Tim Cook, the Apple CEO, made some strong pro-privacy statements while addressing the White House’s Summit on Cybersecurity and Consumer Protection held at Stanford University. He minced no words while urging government and tech companies to work in unison for safeguarding the privacy of their consumers. He even warned of ‘dire consequences’ if the latter fail to protect the privacy of those who use their products.
Not a man of too many words, Cook gave a brief 12 minute speech in which he touched the topic of user privacy most effectively.
Giving up our privacy to digital technologies exposes us to greater risks than just identity theft and financial losses—serious though those things are, Cook said on Friday.
“History has shown us that sacrificing our right to privacy can have dire consequences,” Cook said.
“We still live in a world where all people are not treated equally,” he said, “where too many people do not feel free to practice their religion or express their opinion or love who they choose, a world in which that information can make the difference between life or death.”

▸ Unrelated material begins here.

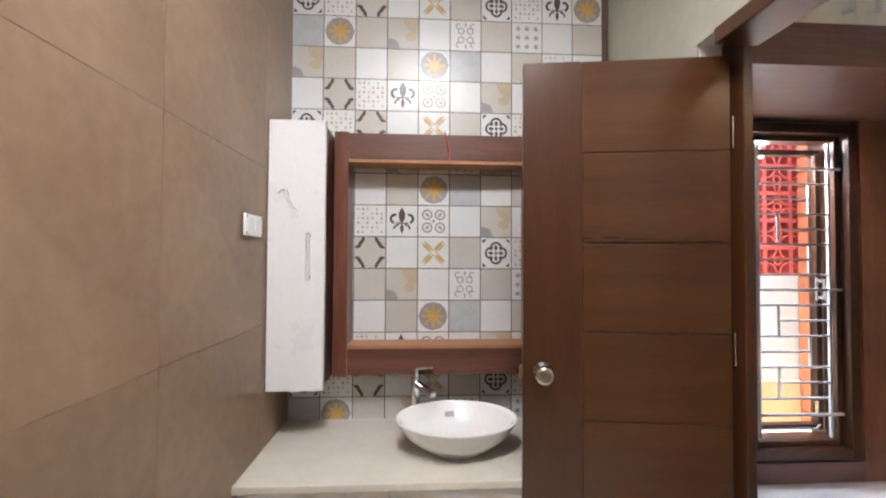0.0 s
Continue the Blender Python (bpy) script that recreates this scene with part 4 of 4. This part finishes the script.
jm = jali_mesh(0.2, 0.10)
jm.materials.append(TERRACOTTA)
jl = tagged(new("lattice_screen"), "dark red terracotta lattice set in the white wall", "lattice", kind="structure")
jl.location = (3.945, -5.06, 0.73)
for i in range(2):
    for j in range(6):
        b = new("jali_block", jm)
        b.parent, b.location = jl, (-0.0975 + 0.195 * i, 0, 0.102 + j * 0.205)
whole("lattice_backing", boxed(3.5, 4.34, -4.70, -4.66, 0.6, 2.1), TERRACOTTA, "dark red sheet behind the lattice", "wall", kind="structure")

# ---- outside ----
cw_ = thing("compound_wall", (2.4, 4.1, -0.45), "sunlit cream compound wall under a red lattice screen", "wall")
part("wall", boxed(-1.0, 7.0, 4.0, 4.2, -0.45, 1.15), OUT_WALL, cw_)
part("plinth", boxed(-1.0, 4.1, 3.96, 3.999, -0.45, 0.02), OCHRE, cw_, "ochre painted base band")
for k in range(20):
    part("brick", boxed(4.12, 4.5, 3.8, 3.99, -0.45 + k * 0.16, -0.45 + k * 0.16 + 0.145, 0.004), BRICK_ORANGE, cw_)
js = jali_mesh(0.30, 0.10)
js.materials.append(RED_SCREEN)
for i in range(18):
    for j in range(5):
        b = new("screen_block", js)
        b.parent, b.matrix_parent_inverse = cw_, Matrix.Translation(cw_.location).inverted()
        b.location = (-0.85 + 0.30 * i, 4.1, 1.30 + 0.30 * j)
part("backing", boxed(-1.0, 4.5, 4.3, 4.34, 1.15, 2.65), RED_SCREEN, cw_)
whole("yard_wall", boxed(8.4, 8.6, -40, 25, -0.45, 0.9), OUT_WALL, "low pale boundary wall of the plot", "wall")


def tree(x, y, height, seed):
    r = random.Random(seed)
    e = thing("tree", (x, y, -0.45), "leafy green tree outside the windows", "tree", "trees in the yard")
    bm = bmesh.new()
    top = Vector((x + r.uniform(-.3, .3), y + r.uniform(-.3, .3), height * 0.55))
    c = bmesh.ops.create_cone(bm, cap_ends=True, segments=10, radius1=0.16, radius2=0.08, depth=(top - Vector((x, y, -0.45))).length)
    d = top - Vector((x, y, -0.45))
    bmesh.ops.transform(bm, matrix=Matrix.Translation((top + Vector((x, y, -0.45))) / 2) @ d.to_track_quat("Z", "Y").to_matrix().to_4x4(), verts=c["verts"])
    tips = []
    for i in range(9):
        a = i * 2.4
        tip = top + Vector((math.cos(a) * r.uniform(0.6, 1.5), math.sin(a) * r.uniform(0.6, 1.5), r.uniform(-0.6, 1.6)))
        rod(bm, top - Vector((0, 0, 0.4)), tip, 0.03, 6)
        tips.append(tip)
    part("trunk", bm, BARK, e)
    vs, fs = [], []
    for _ in range(2600):
        p = r.choice(tips) + Vector((r.gauss(0, 0.42), r.gauss(0, 0.42), r.gauss(0, 0.38)))
        m = Matrix.Translation(p) @ Euler((r.uniform(0, 6), r.uniform(0, 6), r.uniform(0, 6))).to_matrix().to_4x4()
        s = r.uniform(0.05, 0.10)
        k = len(vs)
        vs += [tuple(m @ Vector(q)) for q in ((0, -s, 0), (s * 0.5, 0, 0.01), (0, s, 0), (-s * 0.5, 0, 0.01))]
        fs.append((k, k + 1, k + 2, k + 3))
    me = bpy.data.meshes.new("crown")
    me.from_pydata(vs, [], fs)
    me.materials.append(LEAF)
    o = tagged(new("crown", me), kind="stuff")
    o.parent, o.matrix_parent_inverse = e, Matrix.Translation(e.location).inverted()


for i, (x, y, h) in enumerate(((17, 2.4, 4.6), (20, -1.6, 5), (21, 5.5, 5.5), (25, -21, 5), (22, -22, 6), (4, -30, 6))):
    tree(x, y, h, 60 + i)
far = thing("apartment_building", (34, -16, -0.45), "pale two-storey building with blue windows beyond the yard", "building")
part("wall", boxed(30, 38, -26, -10, -0.45, 7.5), OUT_WALL, far)
part("roof", boxed(29.7, 38.3, -26.3, -9.7, 7.5, 7.9), PLASTER_COOL, far)
for j in range(2):
    for i in range(6):
        wn_ = part("window", boxed(29.93, 30.0, -25 + i * 2.6, -23.4 + i * 2.6, 0.9 + 3.4 * j, 2.5 + 3.4 * j), T_BLUE, far)
        part("pane", boxed(29.90, 29.93, -24.9 + i * 2.6, -23.5 + i * 2.6, 1.0 + 3.4 * j, 2.4 + 3.4 * j), BLUE_STEEL, wn_)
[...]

There is no doubt that he was taking a dig at companies like Facebook and Google which are earning billions out of collecting personal data of their users and storing them on to their huge servers.
Additionally, that was also perhaps a reference to oppressive regimes in closed societies which come down heavily against citizens for political beliefs or their sexual orientation. But when analysts viewed his comments from a wider angle, coming as they do while speaking to an audience consisting of U.S. policy makers, his remarks are also a reminder of the government’s need to protect privacy as it conducts its digital surveillance campaigns.

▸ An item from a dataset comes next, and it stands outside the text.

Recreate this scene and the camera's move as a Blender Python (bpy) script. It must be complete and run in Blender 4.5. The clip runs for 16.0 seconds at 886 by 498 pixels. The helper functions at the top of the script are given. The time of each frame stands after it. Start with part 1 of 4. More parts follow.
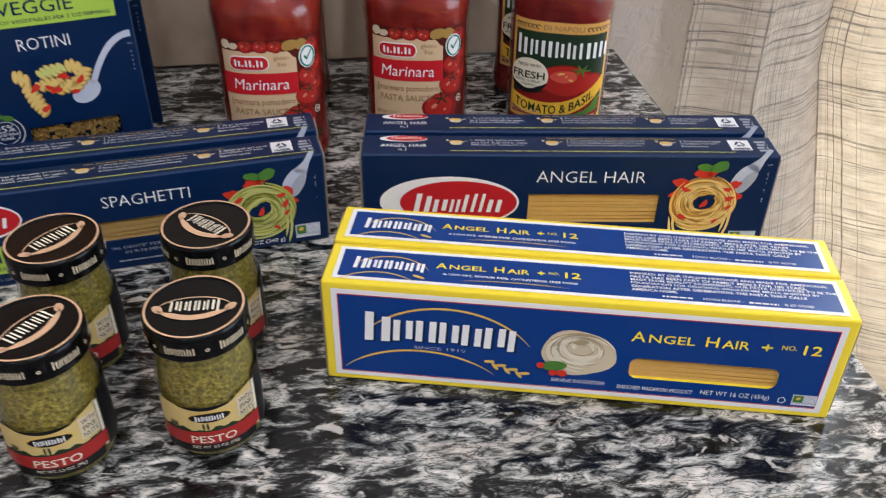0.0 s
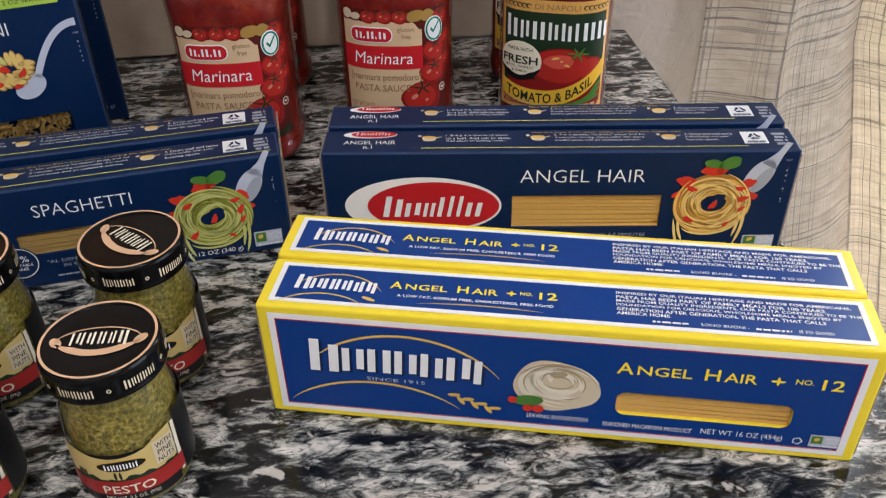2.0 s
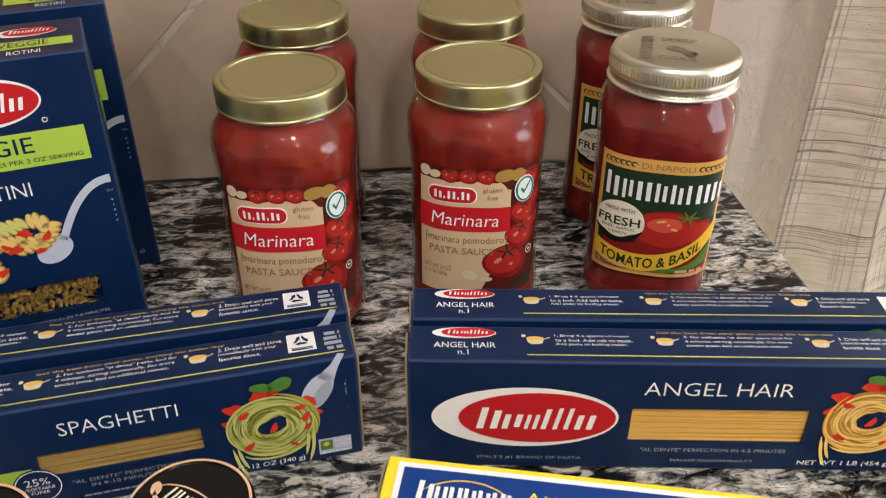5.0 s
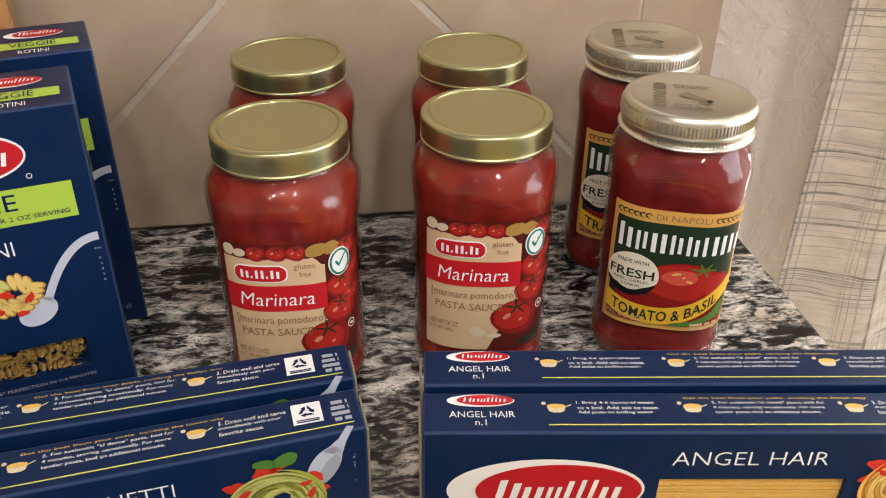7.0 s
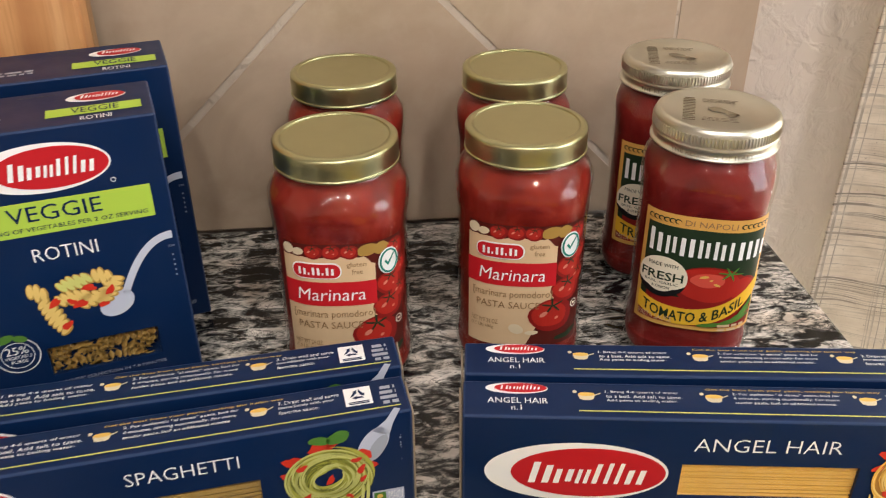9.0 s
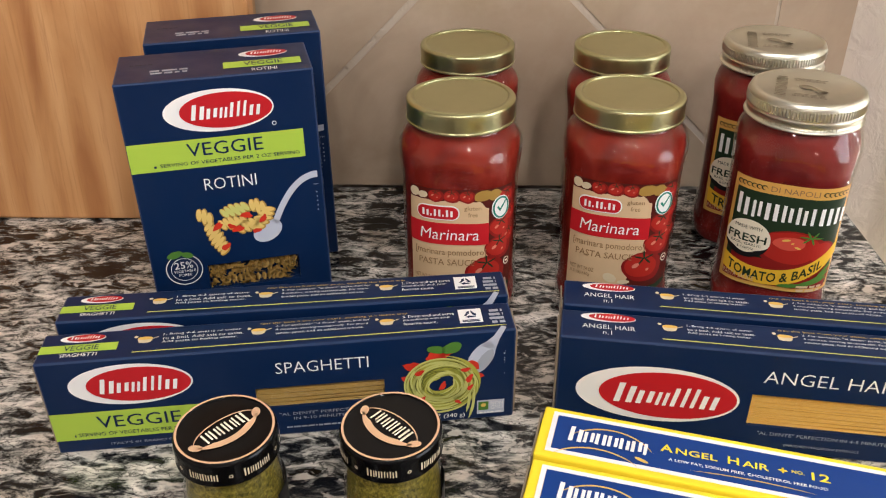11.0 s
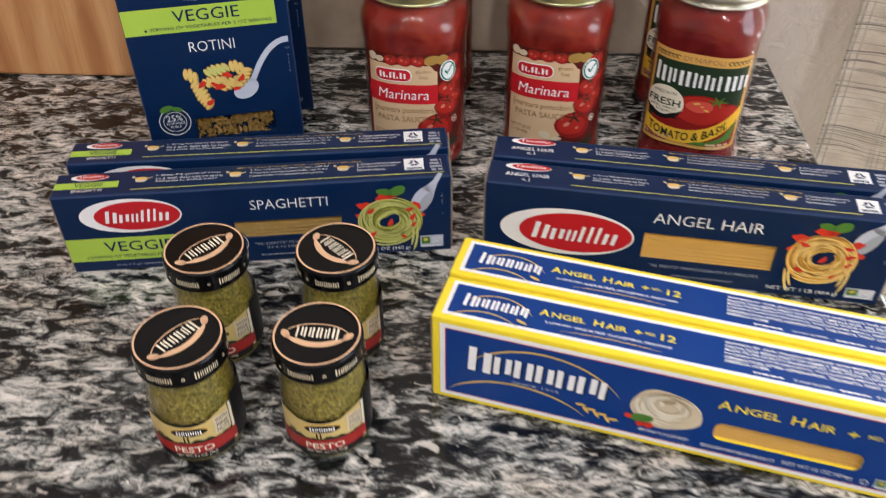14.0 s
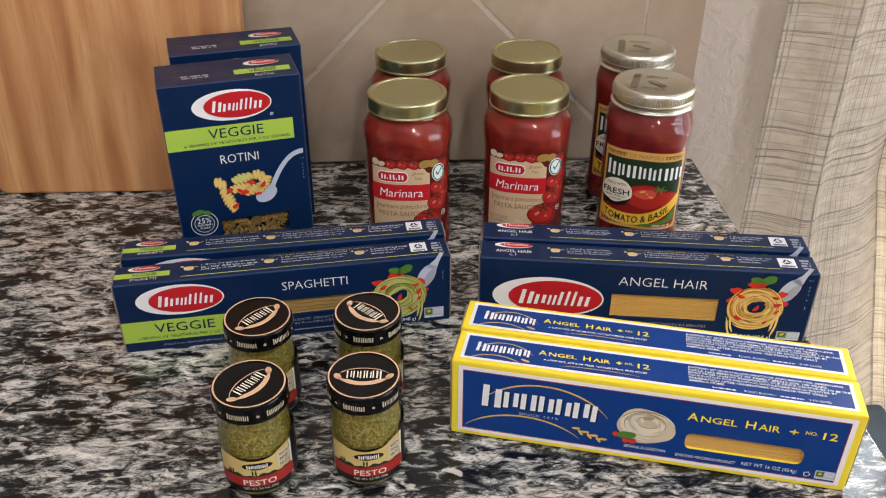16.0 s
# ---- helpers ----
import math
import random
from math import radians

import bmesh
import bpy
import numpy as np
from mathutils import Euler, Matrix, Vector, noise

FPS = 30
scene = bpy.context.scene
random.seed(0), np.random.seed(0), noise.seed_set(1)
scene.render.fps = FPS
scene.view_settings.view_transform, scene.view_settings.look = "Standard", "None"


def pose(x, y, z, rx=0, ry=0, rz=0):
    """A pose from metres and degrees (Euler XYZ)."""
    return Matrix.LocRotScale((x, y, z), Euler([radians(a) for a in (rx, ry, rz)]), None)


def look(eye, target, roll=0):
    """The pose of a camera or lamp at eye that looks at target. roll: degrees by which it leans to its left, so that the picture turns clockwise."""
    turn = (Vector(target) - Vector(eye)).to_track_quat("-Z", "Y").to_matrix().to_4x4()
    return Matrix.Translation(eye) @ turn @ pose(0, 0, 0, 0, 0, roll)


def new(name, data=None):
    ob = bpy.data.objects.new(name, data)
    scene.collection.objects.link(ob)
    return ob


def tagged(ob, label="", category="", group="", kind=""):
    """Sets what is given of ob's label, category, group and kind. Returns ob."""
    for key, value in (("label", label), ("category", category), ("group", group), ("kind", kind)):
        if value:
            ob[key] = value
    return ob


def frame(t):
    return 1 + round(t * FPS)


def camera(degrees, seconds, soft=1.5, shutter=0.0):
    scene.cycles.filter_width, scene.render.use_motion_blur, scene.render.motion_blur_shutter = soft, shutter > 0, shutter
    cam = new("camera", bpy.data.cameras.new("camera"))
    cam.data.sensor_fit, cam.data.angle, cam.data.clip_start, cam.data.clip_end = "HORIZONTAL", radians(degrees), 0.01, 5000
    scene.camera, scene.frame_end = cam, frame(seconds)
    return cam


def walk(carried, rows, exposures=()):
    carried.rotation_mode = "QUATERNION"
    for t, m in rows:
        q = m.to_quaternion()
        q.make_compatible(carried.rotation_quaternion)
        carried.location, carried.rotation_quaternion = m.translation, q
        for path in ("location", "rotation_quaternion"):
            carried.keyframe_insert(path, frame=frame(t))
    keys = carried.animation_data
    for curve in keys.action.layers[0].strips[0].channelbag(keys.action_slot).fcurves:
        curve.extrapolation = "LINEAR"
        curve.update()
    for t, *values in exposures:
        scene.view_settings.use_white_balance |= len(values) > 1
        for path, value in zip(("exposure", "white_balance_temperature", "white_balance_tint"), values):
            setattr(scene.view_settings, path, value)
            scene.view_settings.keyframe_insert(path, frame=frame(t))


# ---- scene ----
cam = camera(54.45, 16.0, 1.1, 0.5)
PATH = [
    (0, (-0.2963, -0.7984, 1.2449), (-0.1086, 0.4124, 0.3796), 0.96),
    (0.5, (-0.2741, -0.7765, 1.2222), (-0.0947, 0.4217, 0.3378), 0.26),
    (1, (-0.2563, -0.7598, 1.2139), (-0.1023, 0.4253, 0.3073), -0.32),
    (1.5, (-0.2513, -0.7500, 1.2169), (-0.1179, 0.4427, 0.3171), -0.71),
    (2, (-0.2505, -0.7446, 1.2205), (-0.1293, 0.4592, 0.3339), -1.27),
    (2.5, (-0.2480, -0.7388, 1.2248), (-0.1353, 0.4769, 0.3535), -1.08),
    (3, (-0.2370, -0.7365, 1.2290), (-0.1663, 0.4941, 0.3744), -1.27),
    (3.5, (-0.2224, -0.7447, 1.2388), (-0.2107, 0.4954, 0.3949), -1.50),
    (4, (-0.2310, -0.7240, 1.2493), (-0.2108, 0.5258, 0.4200), -1.57),
    (4.5, (-0.2669, -0.6669, 1.2470), (-0.1759, 0.5818, 0.4207), -0.42),
    (5, (-0.2939, -0.6245, 1.2446), (-0.1511, 0.6180, 0.4163), 0.09),
    (7.5, (-0.3105, -0.5934, 1.2488), (-0.1182, 0.6686, 0.4614), 0.72),
    (8, (-0.3121, -0.5971, 1.2544), (-0.1368, 0.6683, 0.4681), 0.39),
    (8.5, (-0.3113, -0.6096, 1.2564), (-0.1605, 0.6649, 0.4800), 0.03),
    (9, (-0.3119, -0.6290, 1.2604), (-0.1972, 0.6516, 0.4879), -0.44),
    (9.5, (-0.3177, -0.6520, 1.2628), (-0.2483, 0.6330, 0.4922), -0.77),
    (10, (-0.3282, -0.6714, 1.2632), (-0.3104, 0.6136, 0.4895), -0.72),
    (10.2, (-0.3311, -0.6780, 1.2642), (-0.3346, 0.6045, 0.4863), -0.51),
    (12.3, (-0.3081, -0.7376, 1.2760), (-0.3722, 0.5449, 0.5006), -0.74),
    (12.5, (-0.3052, -0.7390, 1.2764), (-0.3745, 0.5363, 0.4898), -0.70),
    (13, (-0.3067, -0.7206, 1.2846), (-0.3649, 0.4997, 0.4143), 0.03),
    (13.5, (-0.3045, -0.7336, 1.3041), (-0.3472, 0.4196, 0.3458), -0.35),
    (14, (-0.2797, -0.7858, 1.3161), (-0.3398, 0.3568, 0.3462), -0.36),
    (14.5, (-0.2616, -0.8344, 1.3276), (-0.3228, 0.3204, 0.3722), -0.37),
    (14.7, (-0.2650, -0.8470, 1.3330), (-0.3340, 0.7420, 0.1220), -0.42),
    (15, (-0.2812, -0.8645, 1.3470), (-0.2933, 0.3633, 0.4854), -0.42),
    (15.5, (-0.3139, -0.8967, 1.3506), (-0.2877, 0.3603, 0.5327), -0.37),
    (15.8, (-0.3238, -0.9005, 1.3525), (-0.2690, 0.7770, 0.2900), -0.10),
    (16, (-0.3295, -0.9028, 1.3533), (-0.2773, 0.3684, 0.5588), 0.18),
]
walk(cam, [(t, look(eye, target, roll)) for t, eye, target, roll in PATH],
     exposures=((0, -0.4, 5350, 10), (1, -0.42, 5400, 10), (2.5, -0.48, 5550, 10), (3.5, -0.40, 5750, 10), (4.5, -0.22, 5900, 10), (5.2, -0.16, 5950, 10), (7.5, 0.0, 6050, 10), (9, -0.02, 6100, 10), (10, -0.08, 6100, 10), (12.5, -0.1, 5750, 10), (14, -0.2, 5650, 10), (15, -0.22, 5650, 10), (15.5, -0.20, 5650, 10), (16, -0.32, 5650, 10)))

# ---- world and light ----
world = bpy.data.worlds.new("world")
scene.world = world
world.use_nodes = True
_n = world.node_tree.nodes
_sky = _n.new("ShaderNodeTexSky")
_sky.sky_type, _sky.sun_disc = "NISHITA", False
_sky.sun_elevation, _sky.sun_rotation = radians(38), radians(35)
world.node_tree.links.new(_sky.outputs[0], _n["Background"].inputs[0])
_n["Background"].inputs[1].default_value = 0.12
sun = new("sun", bpy.data.lights.new("sun", "SUN"))
sun.data.energy, sun.data.angle, sun.data.color = 4.5, radians(0.5), (1.0, 0.93, 0.82)
sun.matrix_world = look((1.6, 3.2, 3.2), (0.25, 0.0, 0.9))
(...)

“If those of us in positions of responsibility fail to do everything in our power to protect the right of privacy, we risk something far more valuable than money. We risk our way of life,” he said.
It is to be noted that while other tech giants like Google and Microsoft sent out only their representatives at the summit, Apple chose to send their CEO himself. This, according to experts, reflects the widening rift between Silicon Valley and the U.S. government over its surveillance programs.